Posted: Mon Dec 07, 2020 10:00 pm
by rainmantrail
Thanks for the reply. I have also built what sounds like the same dataset, except mine uses BBR's data instead of NBA.com. It has summary statistics from every player for every season in their database, which includes ABA and BBA data as well as NBA. If you or anyone else would like this data, I'd be happy to share it. I could also share my R code for my webscraper if anyone finds that helpful.

Re: Building a solid NBA database

Posted: Mon Oct 18, 2021 8:42 pm
by apophain
Hi rainmantrail,

I've read your posts in this forum just recently. I feel like we've encountered very similiar problems. I built up my plusminus database in R on play by play data from (I guess) bbref. We share many of the struggles that you've described, like erroneous time stamps, and solving missing information by film research.

Right now I am at a stage, where I want to compare the quality of my data to serious sources. My points match up almost perfectly. Unlike you, I did not really use the played minutes as an instrument because I wanted to go by PM per possession instead of minute. The idea was fine intitially, but I have problems now in comparing my data on this side. At first, I definitely managed to generate a code that does not add a general bias to one team. In all of the seasons I tested my code, there are only maybe 5 instances, of lineups that have 2 possessions than the opponent pineup. I.e., when Team A has 7 possessions, Team B (nearly) never has 9 or 5 possessions, but almost certainly 6, 7 or 8. That's a success already. But again, checking if the measured possessions are correct is rather difficult. Bbref does not display the possessions in its Player On-Off statistics, only the total minutes and per100 stats. 82games.com can help here, but I am not quite sure about the quality. The plusminuses from that side are always a bit higher than on bbref, and also do not seem to add up all the time, regarding minutes, points and possessions. Pbpstats seems the right adress for it, I guess? My possessions do not totally match with pbpstats possessions, there might be some games, where I got max 2 more or 2 less possessions.
Again, 82games per100 definitely differ from bbref (regarding PM) AND pbpstats (possessions). 82games has fewer possessions, which is probably the reason why their PlusMinus ORtgs and DRtgs are a bit higher than i.e. bbrefs. Therefore my question to you guys: how reliable are the mentioned stats websites? What site is the gold standard? Are we sure that one of them not might also have a hickup in coding here and there, just as we all do? Do we have a statement, how do they treat tricky possessions, like when substitutions occur during a possession (stuff that was already discussed here in other threads)?
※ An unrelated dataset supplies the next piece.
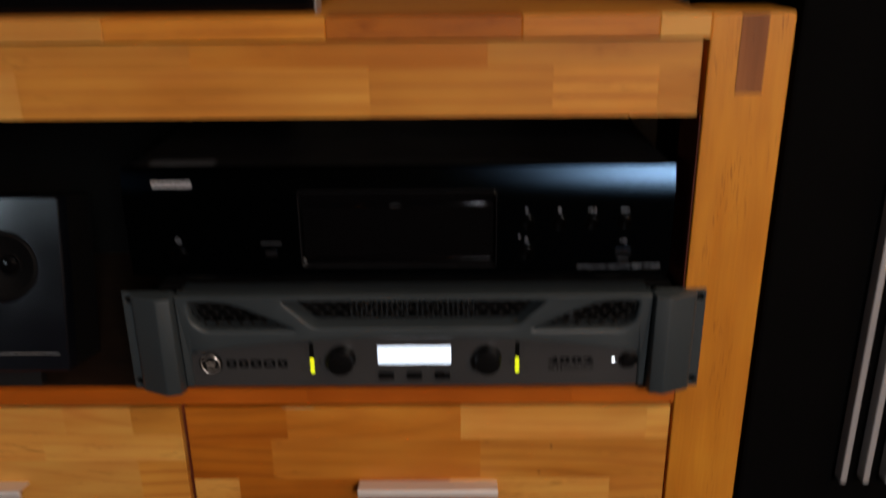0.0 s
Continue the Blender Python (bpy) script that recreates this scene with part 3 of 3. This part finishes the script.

Sorry for hijacking this thread. Maybe it would be more helpful when I open a new thread issuing the quality of the mentioned free plusminus sites.

Edit: how do your results compare to those sites? Do you have a perfect match with one of them? Are there others who build their plusminus database from the scratch? How are your results?

Re: Building a solid NBA database

Posted: Sun Jan 16, 2022 11:48 pm
by mUmblr
I missed this post before making my own. I've been working on a similar app to build out a DB, written in Python: https://github.com/mpope9/nba-sql

It builds up a SQL database. I've experienced very similar things that you have: rounding errors, old team names/abbreviations and the like. I've found that for the most part, its workable. It took a bit of time to find the 'right' endpoints to fill all the relations. I've tried to make this as close as possible to a data warehouse snowflake style schema, except I'm new to the field and the design isn't all that pretty. It works though, and is pretty speedy on SQLIte / Postgress through 5-way joins for 2008-2021 seasons (I haven't backfilled 1996-97 because I haven't had the need yet).

One thing that was painful was a general 'game' endpoint. I've had to rely on the player_game_log endpoints to really build that out, and rely on some logic to build the game table from cached player_game_log data before inserting the data to correctly build the key constraints. I think this sucks and that I may have missed an 'obvious' endpoint, but it works for now.